Why does that matter?  If John Oliver accepts the narrative that DeSantis's success is somehow normal, even as he documents a small part of what is clearly not normal, he feeds into the idea that the policy moves in my state are mere proof that elections have consequences.  But when elections themselves have been fundamentally altered, "take your lumps and fight better next time" goes from helpful advice to damaging bromide.

As I pointed out in a column last summer, Florida's governor decided to fire a twice-duly-elected state prosecutor in Tampa's county for merely saying that he would choose not to prosecute an abortion-related crime if one were to arise in his jurisdiction.  So winning elections is not enough to stop the accelerating sprint toward autocracy, if the other side does not respect those election results.

And speaking of prosecutors, CNN reports that Georgia's Republican legislature is in the process of passing legislation that is nominally about requiring prosecutors not to use their discretion to refuse to charge people for some low-level offenses.  That would be bad enough, but the law just happens to include a provision that would create a commission with the "power to discipline, remove, and cause involuntary retirement of appointed or elected district attorneys or solicitors-general."

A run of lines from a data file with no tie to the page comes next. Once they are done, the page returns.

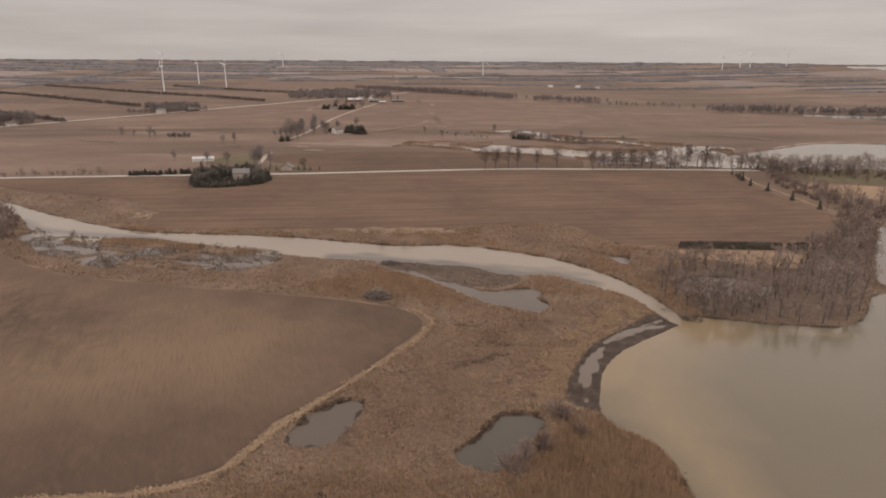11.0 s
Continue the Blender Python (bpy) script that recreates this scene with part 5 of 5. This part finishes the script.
# belts of trees and single woods out to the skyline
def canopies(name, rows, mat, label, category, seed):
    """Far woods as long uneven banks of crowns: rows of centre x, y, turn, length, depth, height."""
    rng = np.random.default_rng(seed)
    pile_v, pile_f, n0 = [], [], 0
    prof = ((-1.0, 0.0), (-0.85, 0.75), (-0.35, 1.0), (0.35, 1.0), (0.85, 0.75), (1.0, 0.0))
    for cx, cy, turn, long, deep, tall in rows:
        n = max(4, int(long / 9))
        u = np.linspace(-long / 2, long / 2, n)
        bend = rng.normal(0, 4) * np.sin(u / long * 5)
        thin = np.clip((1 - np.abs(2 * u / long) ** 6), 0.15, 1) * (0.55 + 0.6 * vnoise(u + cx, u * 0 + cy, 60, seed))
        v = []
        for o, h in prof:
            w = deep / 2 * o * rng.uniform(0.7, 1.2, n) + bend
            x, y = cx + u * math.cos(turn) - w * math.sin(turn), cy + u * math.sin(turn) + w * math.cos(turn)
            z = np.maximum(land_z(x, y), rise(x, y)) + h * tall * thin * rng.uniform(0.65, 1.2, n) - 0.3 * (h == 0)
            v.append(np.stack([x, y, z], 1))
        pile_v.append(np.stack(v, 1).reshape(-1, 3))
        pile_f.append(grid_faces(len(prof), n) + n0)
        n0 += n * len(prof)
    ob = mesh_object(name, np.concatenate(pile_v), np.concatenate(pile_f), mat)
    return tagged(ob, label, category, "far tree belts")


rows = []
for (ax, ay), (cx, cy) in zip(FAR_SPIT[:-1], FAR_SPIT[1:]):
    rows.append(((ax + cx) / 2, (ay + cy) / 2, math.atan2(cy - ay, cx - ax), math.hypot(cx - ax, cy - ay) * 1.3, 70, 17))
canopies("spit_wood", rows, HAZED_WOOD, "thin dark wood on the far spit of the lake", "wood", 8)["kind"] = "stuff"


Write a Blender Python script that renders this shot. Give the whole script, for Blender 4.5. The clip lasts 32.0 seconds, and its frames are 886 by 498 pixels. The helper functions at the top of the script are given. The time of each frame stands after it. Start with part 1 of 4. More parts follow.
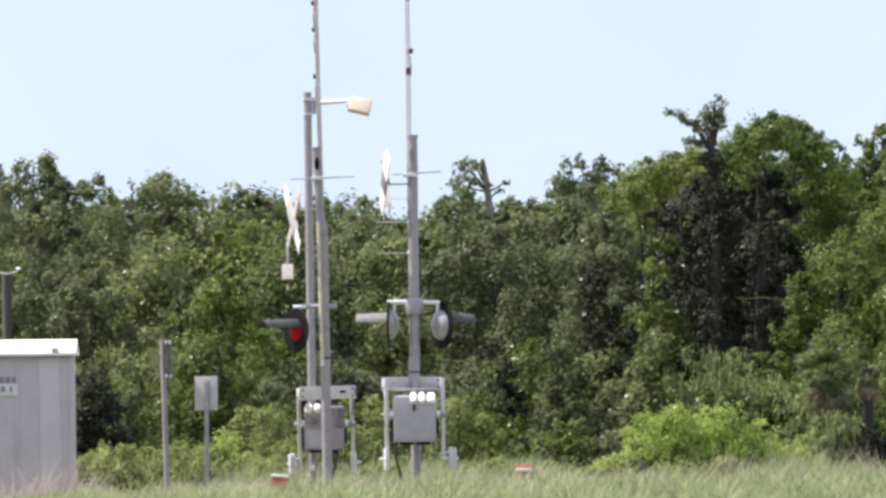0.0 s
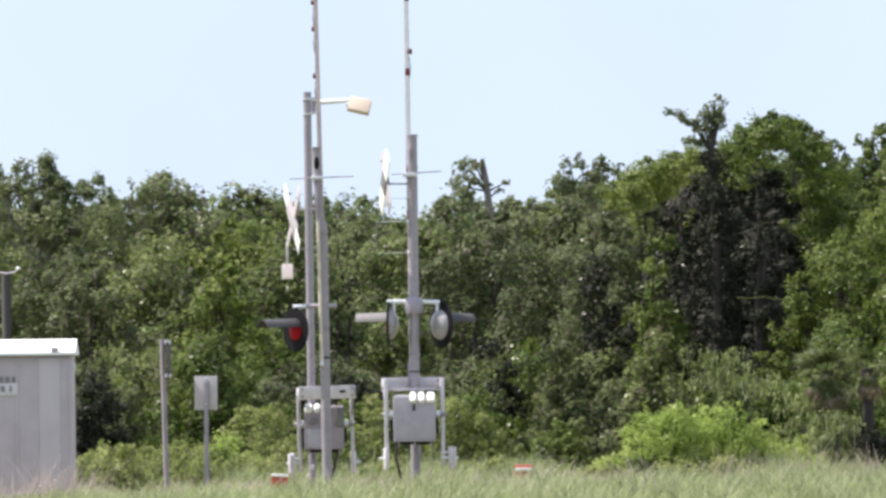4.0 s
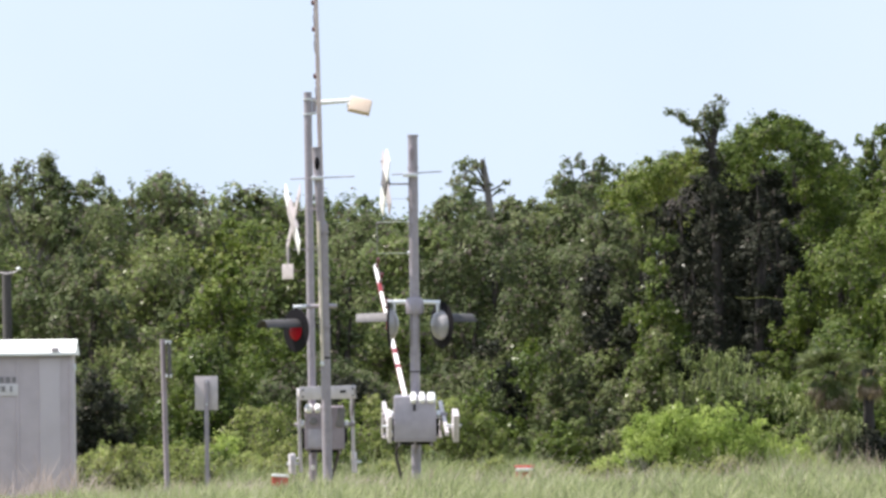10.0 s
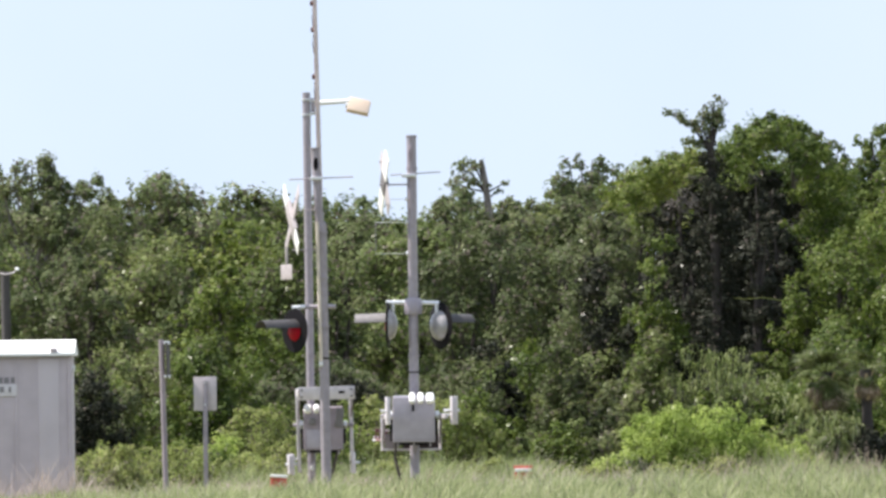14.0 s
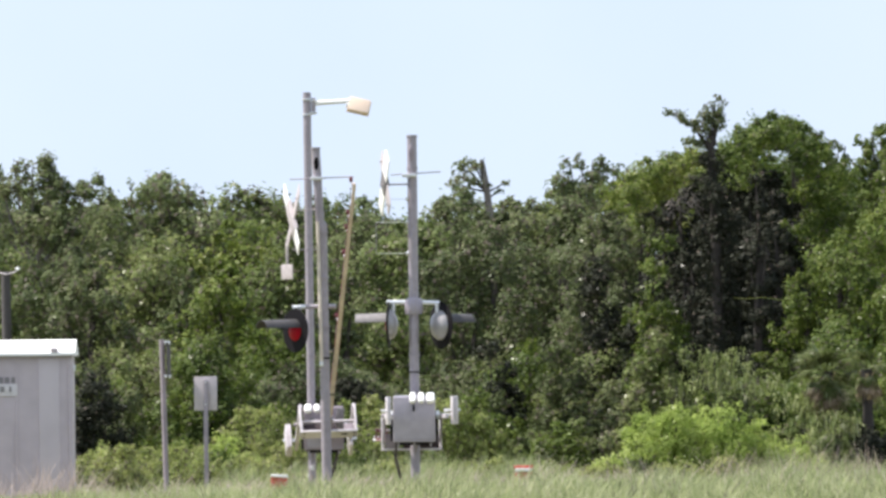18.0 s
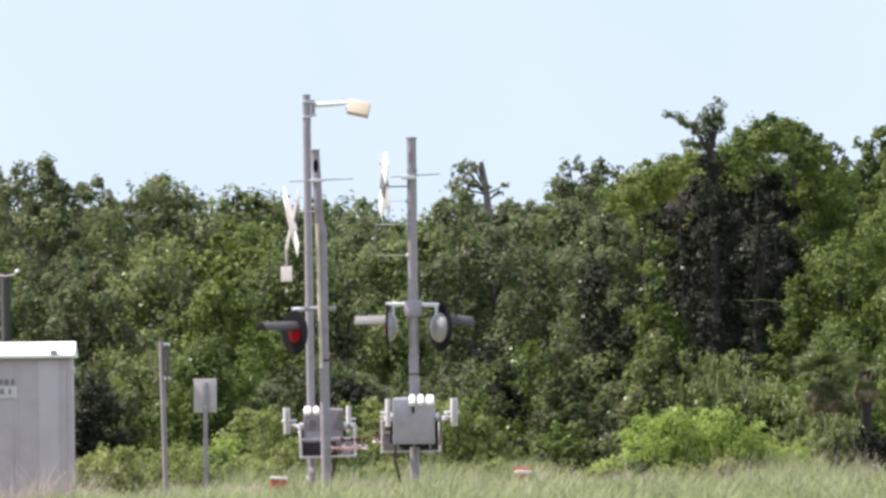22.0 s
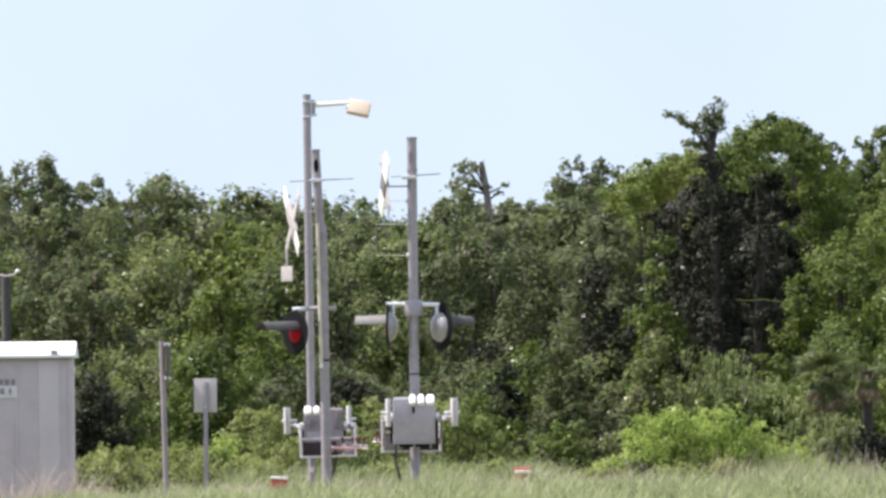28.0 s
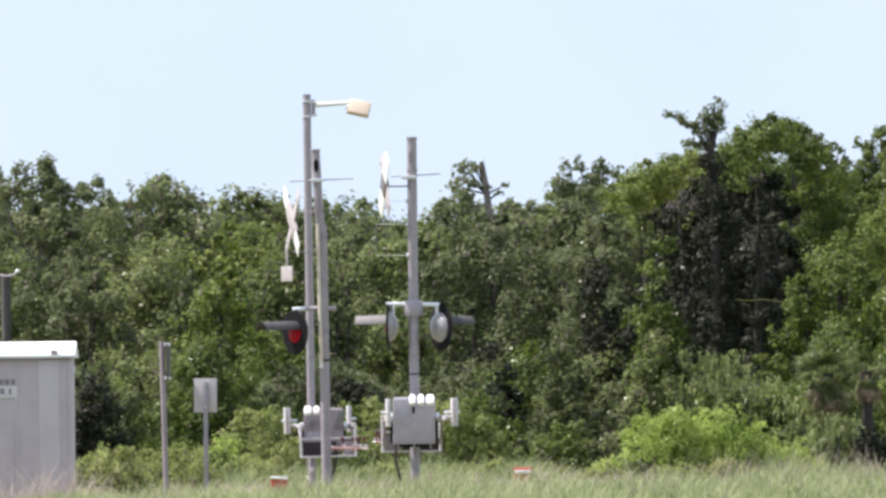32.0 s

With the delicious irony that this is being sold as a way to prevent prosecutors from being "soft on crime," the commission would just happen to be given the power to remove Fulton County DA Fani Willis, just as she is set to make a decision about prosecuting Donald Trump for his interference in the 2020 election in Georgia (the infamous "find 11,780 votes" phone call).

Georgia's governor -- who, we should remember, gained office in a nail-biter in 2018 by acting in his then-capacity as Secretary of State to purge 340,000 people from voter rolls in his state -- was rightly lauded for standing up to Trump in 2020 and 2021, refusing to attack or try to overrule Brad Raffensperger, who was the recipient of Trump's call as Kemp's successor in the role of supervising the state's elections.  Kemp's lieutenant governor also just happens to be a target of Willis's probe.  Reporting indicates that Kemp will sign the bill.

As I wrote above, these are only a few additional elements of the story of America's constitutional decline.  But in the larger scheme of things, they are steps on the path away from the rule of law.